Why Signal Strength Matters More Than Signal Volume
Marketing organizations often celebrate large volumes of signals, equating more activity with more interest. A high number of views, clicks, or interactions may look impressive, but these numbers do not always reflect meaningful intent. Large volumes of weak signals often contribute little to decision-making.
In contrast, strong signals are specific and deliberate. Individuals who return to the same pages repeatedly, revisit pricing after a gap in time, or engage with content that addresses key decision factors reveal more about their motivations. These patterns may appear in smaller numbers but hold greater predictive value.
Teams that evaluate signal strength rather than signal volume develop a more realistic understanding of readiness. This approach reduces wasted spend and leads to more accurate targeting.
Why Negative Intent Signals Provide Critical Insight
Negative signals are often overlooked because they disrupt optimistic narratives. However, they provide valuable information about where the experience does not meet expectations. Reduced time on key pages, repeated abandonment at the same step, switching from branded to generic searches, and reviewing cancellation policies all reveal friction or uncertainty.
Understanding these patterns helps identify where audiences hesitate and why. Addressing these issues strengthens the experience and reduces future abandonment. Negative signals highlight areas that require attention, offering clarity that can improve both messaging and product design.
Why Intent Should Be Viewed as a Dynamic Pattern
Intent is not static. It changes with circumstances, information, timing, and personal context. People may appear fully engaged one moment and then disengage for a period. They may take long pauses during evaluation or revisit earlier research after gaining new information. Treating intent as a fixed profile prevents marketers from recognizing these natural fluctuations.
Viewing intent as a dynamic pattern encourages teams to analyze how behavior shifts over time. This approach creates a more accurate understanding of where audiences stand and helps align communication more closely with their actual state.
How Brands Can Interpret Intent Signals More Accurately
Improving how intent signals are interpreted requires moving away from rigid frameworks and toward more contextual thinking. Signals should be understood within the environment in which they occur. First-party and third-party data should complement each other rather than serve as standalone indicators. Strategies should adapt to the fluid nature of decision-making rather than force people through predefined stages.
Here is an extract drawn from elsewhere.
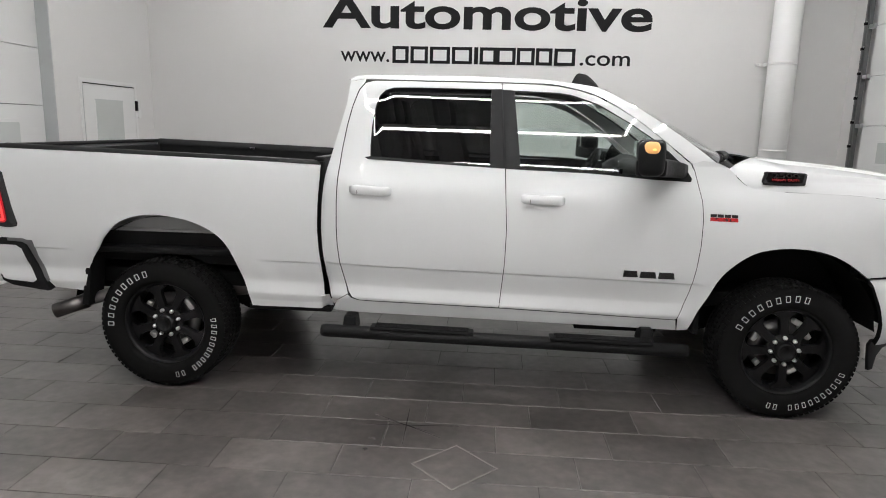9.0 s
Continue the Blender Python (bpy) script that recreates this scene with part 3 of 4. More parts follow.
def even(points, n):
    """n + 1 places at even steps along a line."""
    pts = [Vector(p) for p in points]
    run = [0.0]
    for p, q in zip(pts, pts[1:]):
        run.append(run[-1] + (q - p).length)
    out = []
    for k in range(n + 1):
        d = run[-1] * k / n
        i = max(j for j in range(len(pts) - 1) if run[j] <= d + 1e-9)
        out.append(pts[i].lerp(pts[i + 1], (d - run[i]) / max(run[i + 1] - run[i], 1e-9)))
    return out


def rounded(outline, passes=2):
    """The outline with its corners cut round."""
    for _ in range(passes):
        pts = []
        for p, q in zip(outline, outline[1:] + outline[:1]):
            pts.append((p[0] * .88 + q[0] * .12, p[1] * .88 + q[1] * .12))
            pts.append((p[0] * .12 + q[0] * .88, p[1] * .12 + q[1] * .88))
        outline = pts
    return outline


def bowed(d, z_of, half, rise):
    """A skin offset that swells along a middle line, for light strips with a round face."""
    def bend(u, z, h):
        k = max(1 - ((z - z_of(u)) / half) ** 2, 0)
        return skin(u, z, h + d + rise * k)
    return bend


def headlight(side):
    lamp = plate("headlight", rounded(LAMP), inset(-0.012), LAMP_BLACK, truck, "black headlight with lit white light pipes", 0.03, 0.03, side)
    plate("light_pipe", rounded([(2.447, 1.184), (2.53, 1.175), (2.659, 1.174), (2.80, 1.179), (2.966, 1.190), (2.972, 1.180), (2.955, 1.147), (2.925, 1.143), (2.895, 1.150), (2.862, 1.163), (2.80, 1.155), (2.659, 1.150), (2.53, 1.152), (2.452, 1.163)]), bowed(0.0, lambda u: 1.164 + .012 * max(u - 2.80, 0) / .1, .015, .009), LAMP_SILVER, lamp, "silver light strip, lit along its length", (0.03, 0.004), 0.012, side)
    plate("light_tube", [(2.456, 1.174), (2.53, 1.1655), (2.659, 1.1645), (2.84, 1.172), (2.84, 1.165), (2.659, 1.157), (2.53, 1.159), (2.460, 1.168)], inset(0.0085), DRL_LIT, lamp, "glowing white tube", 0.04, 0.004, side)
    plate("light_pipe", rounded([(2.421, 1.060), (2.54, 1.047), (2.694, 1.045), (2.85, 1.052), (2.893, 1.068), (2.905, 1.100), (2.944, 1.106), (2.946, 1.046), (2.862, 1.028), (2.697, 1.023), (2.541, 1.026), (2.422, 1.041)]), bowed(0.0, lambda u: 1.036 + .010 * max(2.50 - u, 0) / .08, .014, .009), LAMP_SILVER, lamp, "silver light strip, lit along its length", (0.03, 0.004), 0.012, side)
    plate("light_tube", [(2.430, 1.053), (2.54, 1.040), (2.694, 1.038), (2.84, 1.044), (2.84, 1.037), (2.694, 1.031), (2.54, 1.033), (2.432, 1.047)], inset(0.0085), DRL_LIT, lamp, "glowing white tube", 0.04, 0.004, side)
    plate("turn_signal", rounded([(2.436, 1.156), (2.466, 1.157), (2.497, 1.150), (2.480, 1.112), (2.474, 1.096), (2.479, 1.072), (2.468, 1.064), (2.420, 1.070), (2.424, 1.12)]), inset(0.000), AMBER, lamp, "amber turn signal lens", 0.02, 0.01, side)
    plate("turn_bulb", rounded([(2.434, 1.130), (2.442, 1.136), (2.462, 1.133), (2.466, 1.126), (2.452, 1.124), (2.436, 1.125)]), inset(0.003), AMBER_LIT, lamp, "glowing amber bulb", 0.02, 0.003, side)
    # dark chrome chamber: a silver cup, a smaller one, a ribbed ramp and the lit reflector over it
    plate("chamber", rounded([(2.500, 1.084), (2.506, 1.118), (2.525, 1.146), (2.60, 1.151), (2.80, 1.155), (2.820, 1.142), (2.820, 1.105), (2.80, 1.090), (2.60, 1.080)]), inset(-0.010), LAMP_DARK, lamp, "dark chrome lamp chamber", 0.03, 0.004, side)
    cup = plate("reflector", rounded([(2.508, 1.106), (2.524, 1.142), (2.545, 1.147), (2.590, 1.149), (2.578, 1.131), (2.566, 1.118), (2.545, 1.109)], 1), bowed(-0.010, lambda u: 1.128, .020, .007), LAMP_RIM, lamp, "silver reflector cup", (0.01, 0.004), 0.004, side)
    for k in range(9):
        u = 2.517 + .0070 * k
        plate("flute", [(u, 1.109 + .0011 * k), (u + .0012, 1.109 + .0011 * k), (u + .0087, 1.143), (u + .0075, 1.143)], inset(-0.0015), LAMP_DARK, cup, "", 0.06, 0.002, side)
    plate("divider", [(2.591, 1.150), (2.604, 1.150), (2.594, 1.130), (2.600, 1.112), (2.590, 1.108), (2.580, 1.124)], inset(-0.001), LAMP_BLACK, lamp, "black divider", 0.03, 0.003, side)
    cup = plate("reflector", rounded([(2.606, 1.149), (2.648, 1.150), (2.640, 1.134), (2.655, 1.112), (2.640, 1.104), (2.606, 1.112), (2.598, 1.130)], 1), bowed(-0.010, lambda u: 1.128, .020, .006), LAMP_MID, lamp, "grey chrome reflector cup", (0.01, 0.004), 0.004, side)
    # a highlight on the cup, painted as a bright plate
    plate("glint", [(2.612, 1.134), (2.622, 1.146), (2.640, 1.147), (2.628, 1.140)], inset(-0.001), LAMP_RIM, cup, "glint painted as a bright chrome plate", 0.03, 0.002, side)
    ramp = plate("ramp", [(2.646, 1.146), (2.664, 1.147), (2.700, 1.137), (2.745, 1.119), (2.795, 1.101), (2.780, 1.096), (2.690, 1.094), (2.655, 1.110)], inset(-0.004), LAMP_MID, lamp, "grey ribbed ramp", 0.03, 0.003, side)
    for k in range(11):
        u, h = 2.655 + .0035 * k, 1.104 + .0037 * k
        v = u + .095 - .0050 * k
        plate("rib", [(u, h), (v, 1.0955 + .0016 * k), (v, 1.0967 + .0016 * k), (u, h + .0012)], inset(-0.002), LAMP_BLACK, ramp, "", 0.06, 0.002, side)
    fan = plate("led_reflector", rounded([(2.652, 1.150), (2.735, 1.153), (2.800, 1.154), (2.815, 1.142), (2.812, 1.115), (2.799, 1.105), (2.762, 1.119), (2.715, 1.136), (2.68, 1.145)], 1), inset(0.000), BEAM_PALE, lamp, "lit silver LED reflector", 0.02, 0.003, side)
    for k in range(12):
        u = 2.714 + .0074 * k
        plate("rib", [(u, 1.136 - .0026 * k), (u + .0009, 1.136 - .0026 * k), (u + .0049, 1.150), (u + .004, 1.150)], inset(0.0025), LAMP_MID, fan, "", 0.06, 0.002, side)
    plate("led_chip", rounded([(2.782, 1.150), (2.802, 1.150), (2.811, 1.138), (2.808, 1.116), (2.796, 1.111), (2.790, 1.130)], 1), inset(0.003), BEAM_LIT, fan, "bright white LED row", 0.02, 0.003, side)
    plate("led_chip", rounded([(2.690, 1.1495), (2.735, 1.151), (2.740, 1.146), (2.706, 1.143)], 1), inset(0.003), BEAM_LIT, fan, "bright white LED row", 0.02, 0.003, side)
    plate("violet_edge", rounded([(2.652, 1.149), (2.690, 1.149), (2.702, 1.141), (2.676, 1.143)], 1), inset(0.003), LED_DIM, fan, "violet lit edge", 0.02, 0.003, side)
    plate("shelf", rounded([(2.50, 1.078), (2.52, 1.088), (2.80, 1.089), (2.86, 1.084), (2.84, 1.066), (2.69, 1.058), (2.54, 1.060)]), inset(-0.004), LAMP_BLACK, lamp, "gloss black lamp shelf", 0.04, 0.006, side)
    # bluish sheen of the lower lens, put into a plate's colour
    plate("lamp_sheen", rounded([(2.54, 1.080), (2.58, 1.093), (2.69, 1.096), (2.80, 1.097), (2.814, 1.100), (2.800, 1.082), (2.69, 1.075)]), inset(-0.001), LAMP_BLUE, lamp, "bluish sheen painted along the lens edge", 0.04, 0.003, side)
    plate("blue_glow", rounded([(2.745, 1.084), (2.795, 1.087), (2.812, 1.099), (2.795, 1.097), (2.76, 1.094)]), inset(0.001), LED_DIM, lamp, "violet glowing lens edge", 0.04, 0.002, side)
    plate("plaque", rounded([(2.826, 1.092), (2.822, 1.144), (2.868, 1.150), (2.892, 1.124), (2.884, 1.090)], 1), inset(-0.008), LAMP_MID, lamp, "grey lamp plaque", 0.03, 0.003, side)
    plate("side_window", rounded([(2.824, 1.108), (2.826, 1.136), (2.880, 1.138), (2.884, 1.110)]), inset(-0.006), LAMP_RIM, lamp, "thin bright frame", 0.03, 0.002, side)
    plate("side_window", rounded([(2.827, 1.111), (2.829, 1.133), (2.877, 1.135), (2.881, 1.113)]), inset(-0.005), LAMP_BLACK, lamp, "black plaque", 0.03, 0.002, side)
    for u in (2.833, 2.846, 2.859):
        plate("lamp_mark", [(u, 1.118), (u + .010, 1.118), (u + .010, 1.128), (u, 1.128)], inset(-0.003), TRIM_GREY, lamp, "small grey mark", 0.04, 0.004, side)
    plate("lens_cover", rounded([(2.396, 1.087), (2.414, 1.158), (2.441, 1.19), (2.529, 1.178), (2.68, 1.190), (2.884, 1.199), (2.998, 1.198), (2.97, 1.046), (2.853, 1.034), (2.697, 1.025), (2.541, 1.027), (2.424, 1.03)]), inset(0.012), LENS_CLEAR, lamp, "clear lens cover", 0.04, 0.012, side).visible_shadow = False
    low = plate("running_lamp", rounded([(2.478, 1.019), (2.507, .976), (2.548, .951), (2.668, .957), (2.812, .970), (2.855, 1.016), (2.853, 1.026), (2.697, 1.017), (2.541, 1.019)]), inset(-0.010), LAMP_BLACK, truck, "black lower lamp below the headlight", 0.03, 0.02, side)
    plate("lamp_strip", [(2.54, 1.008), (2.69, 1.004), (2.80, 1.008), (2.78, .998), (2.69, .994), (2.56, .997)], inset(0.0), TRIM_GREY, low, "grey reflector strip", 0.03, 0.01, side)
    plate("lens_cover", rounded([(2.484, 1.016), (2.511, .979), (2.55, .956), (2.668, .962), (2.808, .974), (2.846, 1.014), (2.697, 1.012), (2.541, 1.014)]), inset(0.004), LENS_CLEAR, low, "clear lens cover", 0.04, 0.01, side).visible_shadow = False
    # painted panels round the lamp
    crest = [skin(2.435, 1.209), skin(2.449, 1.228), skin(2.473, 1.2405), skin(2.516, 1.2490), skin(2.56, 1.2510)] + [(front_x(q) + .001, -q, front_z(q) - .002) for q in (.866, .84, .80, .76, .72, .69, .66)]
    foot = [skin(2.440, 1.206), skin(2.47, 1.199), skin(2.529, 1.190), skin(2.60, 1.196), skin(2.68, 1.203), skin(2.78, 1.208), (curve(XG, .657), -.657, curve(ZG, .657))]
    rows = []
    for p, q in zip(even(crest, 40), even(foot, 40)):
        row = [p.lerp(q, j / 8) + Vector((.007, -.007, .006)).lerp(Vector((.013, 0, .010)), ease(.78, .66, -p.y)) * math.sin(math.pi * j / 8) * min(1, (p - q).length / .04) for j in range(9)]
        row.append(q + Vector((-.02, .02, -.004)))
        rows.append([(w.x, w.y * side, w.z) for w in row])
    loft("headlight_brow", rows, PAINT, truck, "white brow panel over the headlight", flip=side > 0)
    plate("lamp_panel", ([(2.412, 1.018), (2.456, .889), (2.526, .876), (2.643, .874), (2.815, .880), (2.81, .922), (2.785, .958), (2.668, .950), (2.546, .944), (2.500, .972), (2.472, 1.014)]), skin, PAINT, truck, "white panel under the headlight", 0.03, 0.02, side)
    plate("grille_surround", [(2.823, .880), (2.818, .925), (2.795, .960), (2.818, .966), (2.862, 1.018), (2.972, 1.032), (2.952, .985), (2.968, .945), (3.05, .935), (3.3, .93), (3.575, .93), (3.575, .872), (2.943, .874)], skin, PAINT, truck, "white grille surround", 0.03, 0.02, side)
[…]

Three principles guide this approach.
First, context matters more than scale. The meaning of a signal changes with timing, sequence, and platform. Second, the combination of first-party and third-party signals offers a more complete picture than relying on either alone. Third, recognizing the non-linear nature of decision-making helps reduce misinterpretation and improves communication alignment.
A Final Thought
Intent signals help reveal the behaviors that influence decisions, but they do not speak with the clarity that many dashboards suggest. Teams who interpret these signals as definitive answers often misunderstand what the audience is expressing. Those who treat them as clues develop a deeper understanding of what people need, what they are unsure about, and how they move through the decision-making process.
The value of intent signals lies not in their volume, but in the insight they offer when interpreted correctly. When brands take the time to understand context, reduce friction, observe patterns, and analyze strength rather than scale, they gain a more accurate picture of behavior. This clarity shapes stronger communication, more relevant creative, and more efficient allocation of spend.
Marketing will always involve a degree of uncertainty, but teams who understand intent with nuance will be better positioned to make decisions that align with real human behavior.